Inside the detailed wording of the items there was further sexism. The male sports fan is good at sport, watches TV sport and goes to matches. His clothes and cleanliness are not mentioned. The tomboy likes swimming and gym but ‘does not like dressing up and would rather wear her old jeans all the time’. These are not equivalent. There is no equivalence between liking sport being closely associated with being unfashionable for girls, and a passion for sport being unmarked for fashion and sexual attractiveness for boys. It was equally stereotypical that the questionnaire nowhere provided for a boy to mention a passion for clothes or fashion. Irene Jones showed that the preconceptions about adolescent sex roles held by Murdock and Phelps had produced a stereotyped pair of questionnaires which were bound to produce a polarised set of results. Of course, it is possible that there were no young men who were fashion followers, or homeboys or sissies; and no young women who were in street gangs, or loved sport and fashion. However, because the full range of choices was not offered to both sexes, we will never know.
Exactly similar criticisms can be levelled at the research on social mobility. Hopper’s (1981) study of the ‘personal and interpersonal consequences of social mobility’ (ibid.: 13) is permeated with similar unexamined sexist (and heterosexist) assumptions. Hopper wanted to see how men compared themselves to their reference groups, and has a series of questions about other males in his informants’ lives. He took it for granted that no one was gay, and that the reference groups were all male. Thus, Hopper asked his informants, men in their 30s in 1965-6, about their ‘friends’ (explicitly men), who had ‘wives’ (ibid.: 125). In the retrospective questions about school, the men were asked about their ‘group of friends’ (males) and the ‘girls’ who they had ‘gone out with’ (ibid.: 255). When Hopper asked about relatives he focused on ‘their brothers and brothers-in-law’ (ibid.: 118).
The central point here was that if a researcher asks women about housework, or the quality of nursery provision, while questioning men about DIY and the quality of the railway network, it is not a legitimate finding that women hold views about nurseries and men about railways. Only if both sexes are asked about both topics, and answer differently, can the researcher legitimately report a sex difference. Many researchers in the 1950s, 1960s and 1970s would ask women if their husbands influenced how they voted, not ask men if their wives influenced them, and then report that women deferred to their husbands in political matters.
Most of the feminist criticism of the research methods current in sociology before 1980 focused on the research question, the sampling
and the instruments.

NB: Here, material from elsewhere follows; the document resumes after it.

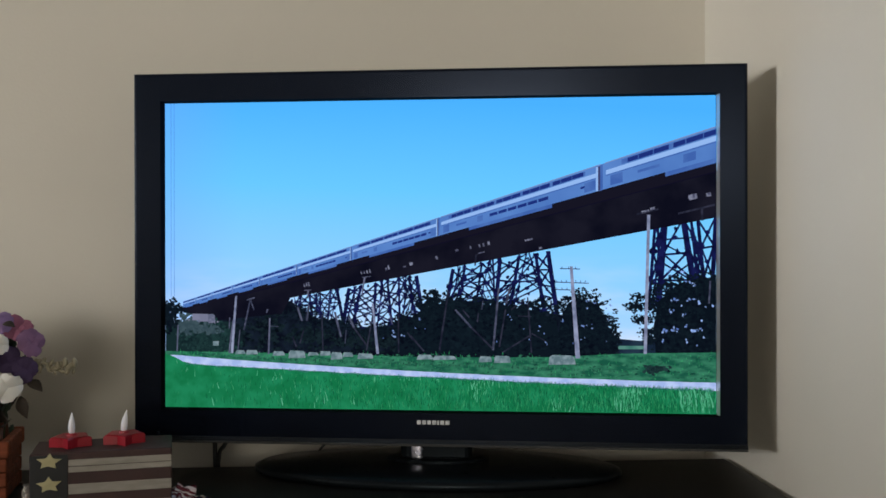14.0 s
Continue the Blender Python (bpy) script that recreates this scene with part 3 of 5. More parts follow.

There were fewer published critiques of the sexist nature of analytic processes and the ways in which writing up and publication were accomplished. This is partly because these stages were, in the 1945-80 period, usually regarded as non-problematic, and private. Very little self-conscious reflection on these topics was published by anyone, leaving less space for feminist critiques. The growth of confessional and reflexive accounts of all stages of the research process has made these topics more visible to feminist critiques.